Teatro

Il Colombo di Ferruccio Cainero

Manuela Camponovo

Dopo essersi occupato di Pirandello, Ferruccio Cainero con la sua solita verve pittoresca e attingendo a lettere, diari, libri, fonti storiche, affronta Il navigatore per eccellenza in Cristoforo Colombo e le farfalle. La narrazione s’intreccia, come sempre, con esperienze e ricordi autobiografici. Ecco quindi il senso di quei fiori volanti di cui da bambino faceva strage, catturandoli, volendoli vedere da vicino. Ma gli adulti erano indifferenti, più preoccupati per un muro sporcato che per quella bellezza distrutta perché ai loro occhi non aveva valore monetario, non contribuiva “ad aumentare il prodotto interno lordo”, come sottolinea l’attore. Così, su quella traccia di un Occidente avido e interessato solo al denaro, egli un po’ racconta, un po’ si cala nei panni genovesi dello scopritore, di colui che porta Cristo, nel nome un destino. La sua famiglia di mercanti che lo spinge ad arricchirsi, a fare un buon matrimonio, ad avere un ruolo importante prima in Portogallo, poi in Spagna dove sviluppa l’ossessione di intraprendere il grande viaggio, convinto che la Terra sia rotonda. Cainero, tra battute e ironia, è un maestro anche della divagazione che gli serve per rispondere ad alcuni interrogativi: come mai è partito da Palos, cosa esattamente andava cercando, chi gli ha dato in realtà il denaro necessario, com’era il contesto sociale ed economico dell’epoca…
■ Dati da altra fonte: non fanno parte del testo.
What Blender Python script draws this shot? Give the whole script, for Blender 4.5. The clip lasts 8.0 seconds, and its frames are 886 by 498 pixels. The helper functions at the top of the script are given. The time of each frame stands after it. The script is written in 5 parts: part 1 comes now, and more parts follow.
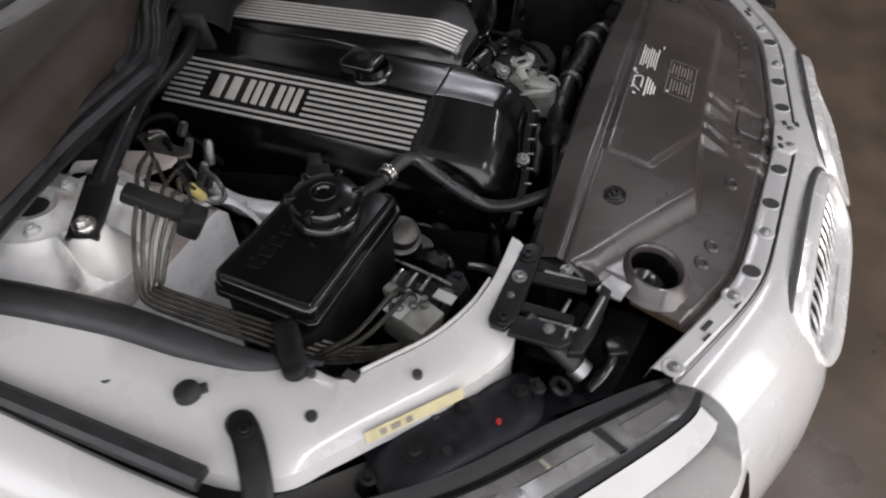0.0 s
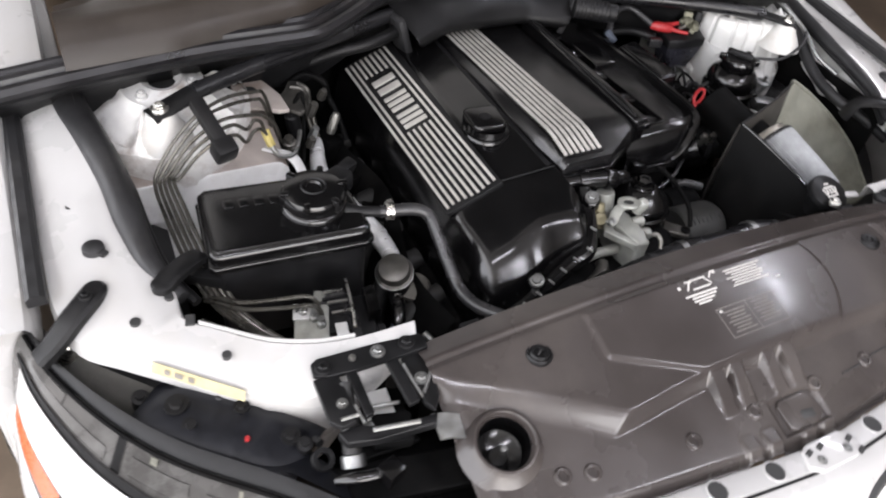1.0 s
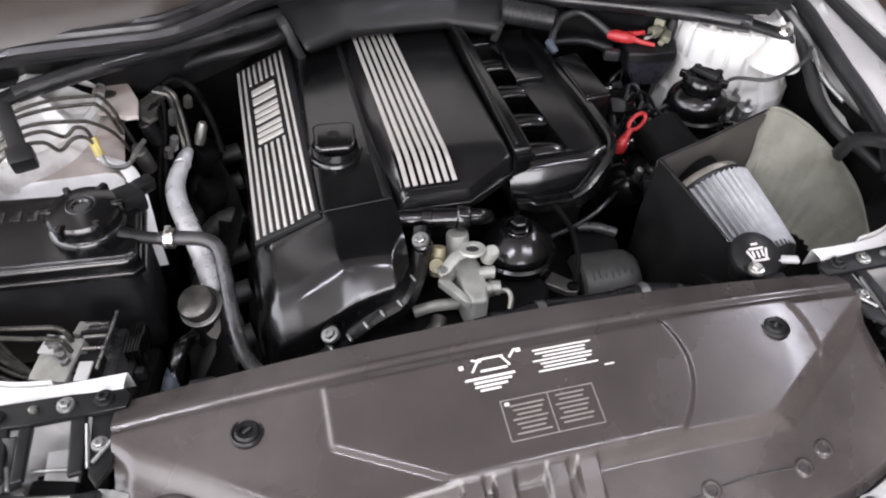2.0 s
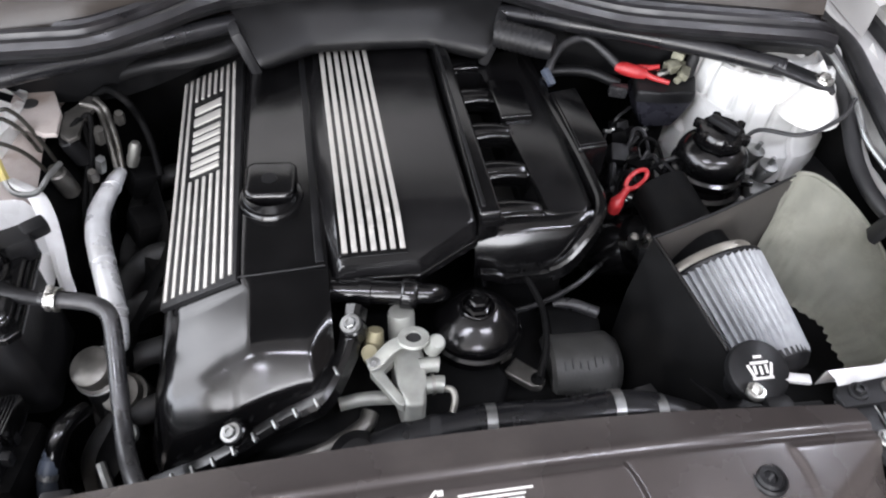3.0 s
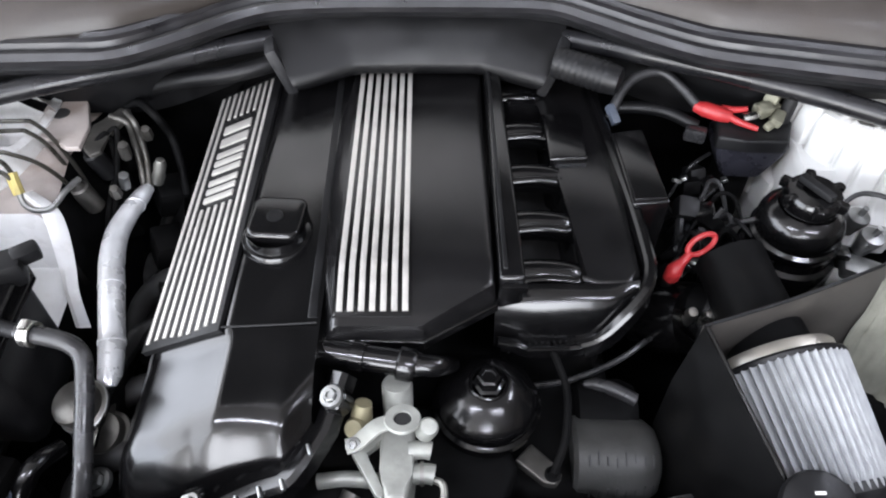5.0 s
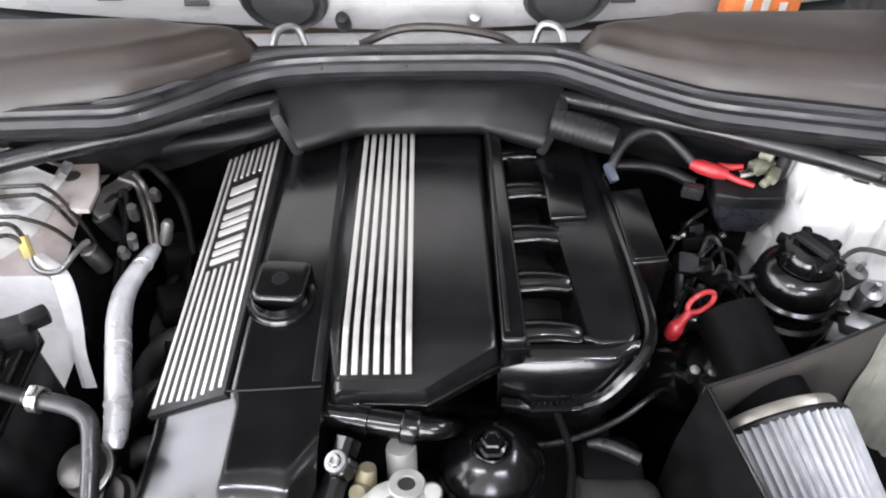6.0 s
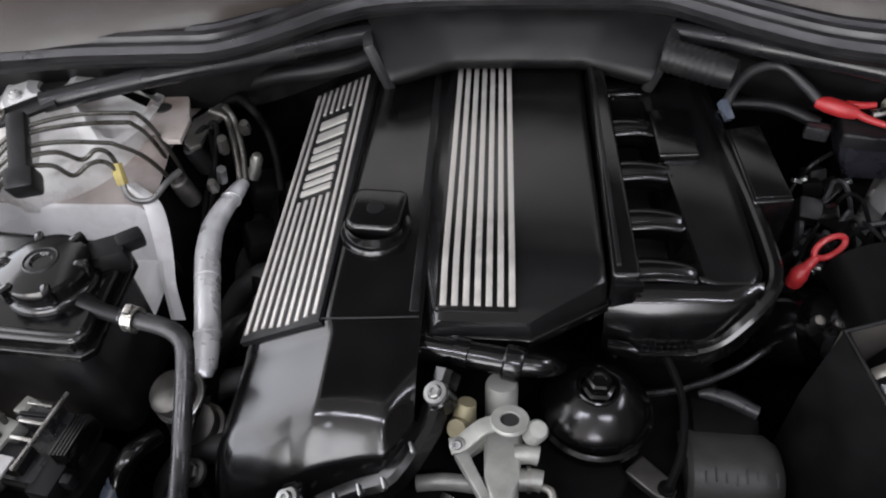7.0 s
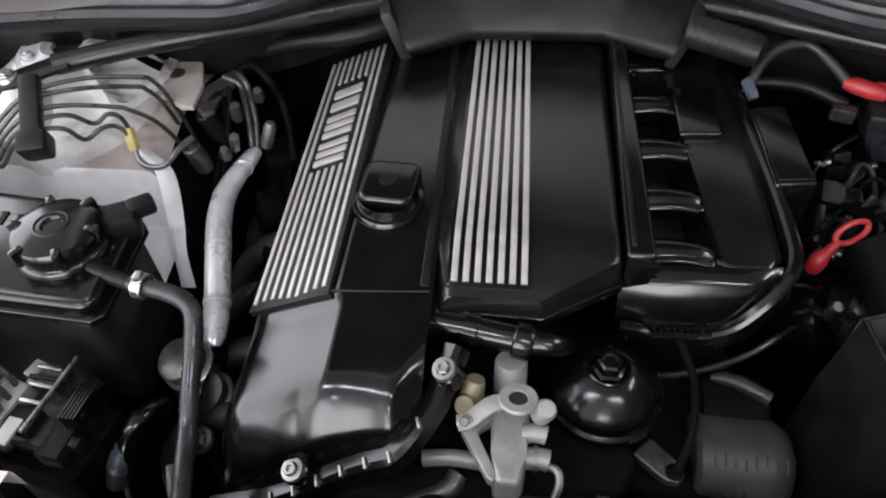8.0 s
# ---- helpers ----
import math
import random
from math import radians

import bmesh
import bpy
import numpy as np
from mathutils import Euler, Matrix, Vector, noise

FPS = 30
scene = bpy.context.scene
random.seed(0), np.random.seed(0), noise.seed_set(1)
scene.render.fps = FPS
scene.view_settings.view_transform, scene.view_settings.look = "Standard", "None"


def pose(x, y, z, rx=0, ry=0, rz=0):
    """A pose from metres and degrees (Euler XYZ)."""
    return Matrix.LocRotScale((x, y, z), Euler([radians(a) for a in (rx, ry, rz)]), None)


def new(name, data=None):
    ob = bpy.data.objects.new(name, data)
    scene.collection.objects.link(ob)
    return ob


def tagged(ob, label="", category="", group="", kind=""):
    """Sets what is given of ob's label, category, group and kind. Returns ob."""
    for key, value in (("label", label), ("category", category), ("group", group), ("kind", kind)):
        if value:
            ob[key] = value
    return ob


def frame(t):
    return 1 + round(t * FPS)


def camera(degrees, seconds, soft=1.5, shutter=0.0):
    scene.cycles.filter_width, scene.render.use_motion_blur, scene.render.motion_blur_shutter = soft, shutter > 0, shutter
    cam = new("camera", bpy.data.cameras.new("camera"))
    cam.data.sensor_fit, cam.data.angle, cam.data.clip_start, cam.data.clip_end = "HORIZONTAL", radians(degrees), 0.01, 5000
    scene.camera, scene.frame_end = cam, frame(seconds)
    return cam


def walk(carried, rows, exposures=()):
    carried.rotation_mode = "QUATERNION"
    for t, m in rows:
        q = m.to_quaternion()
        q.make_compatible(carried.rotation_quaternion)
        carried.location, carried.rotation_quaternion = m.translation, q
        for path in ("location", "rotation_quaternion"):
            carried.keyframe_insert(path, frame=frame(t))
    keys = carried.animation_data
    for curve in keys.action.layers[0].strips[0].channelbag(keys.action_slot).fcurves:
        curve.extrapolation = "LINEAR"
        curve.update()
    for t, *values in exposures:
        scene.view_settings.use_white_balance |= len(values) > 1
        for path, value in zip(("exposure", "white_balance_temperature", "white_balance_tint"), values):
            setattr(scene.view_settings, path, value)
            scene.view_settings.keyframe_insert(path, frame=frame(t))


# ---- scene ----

Nella sua storia, in cui si alternano toni seri e caricaturali, s’inseriscono dunque altri aneddoti, le relazioni di potere tra le diverse religioni, aperture, tolleranze, chiusure, scontri che hanno il loro fulcro in Granada. Le influenze culturali del mondo arabo, la vittoria di Isabella e Ferdinando che si sbarazzano dei musulmani, per arrivare a quell’ottobre del 1492 quando finalmente Colombo ottiene le sue caravelle. Questo primo viaggio è narrato in dettaglio nel diario e sappiamo che ha rischiato persino l’ammutinamento, perché è durato molto più a lungo di quanto pensasse… Ed eccolo convinto di essere arrivato in terre asiatiche (e lo sarà fino alla morte). Ma l’oro, il denaro, descritto dall’altro grande viaggiatore che lo ha preceduto, Marco Polo, era in realtà quello che faceva muovere ogni cosa…

Così arrivano in… Paradiso, tra i buoni selvaggi, buoni, generosi, innocenti e poi, al di là delle favole che vengono raccontate ai bambini sorridenti, si sa come è andata a finire. L’equipaggio, fuori controllo, spinto dall’avidità, si è trasformato in crudele predatore. E altri sono arrivati, dopo. Un genocidio che ha spopolato quelle terre. E di palazzi d’oro, di quell’oro rubato, si è adornato l’Occidente che ha venduto la sua anima, ha tradito il Dio della Cristianità, ha mostrato un cuore di tenebra, in quella svolta epocale (con il 1492 finisce il Medioevo), la colpa originale alla cui coscienza Cainero ci riporta.

Ma Cainero non era solo in scena, un personaggio si muoveva nell’ombra, ogni tanto s’impossessava del palco, suonava qualche volta i suoi strumenti etnici, portava degli oggetti, faceva cose, mentre uno schermo proiettava immagini di geografie, personaggi, città… Alex Muenango, uno che potremmo incontrare nelle nostre strade, con la sua musica… Che non interagisce mai con Cainero, che a sua volta sembra non vederlo, è il simbolo dell’altro Mondo, dell’indigeno che ha attraversato i secoli per arrivare fino a noi. Simbolo di una storia tragica, basata sul profitto. Quella storia che l’interprete (e regista insieme a Franco di Leo), sempre ideologicamente impegnato, utilizza come mezzo di riflessione e sensibilizzazione.

Lo spettacolo, della durata di un paio d’ore, ha aperto ieri la stagione del Teatro Sociale di Bellinzona davanti ad una platea stranamente poco numerosa per essere un debutto, ma gli applausi ovviamente non sono mancati.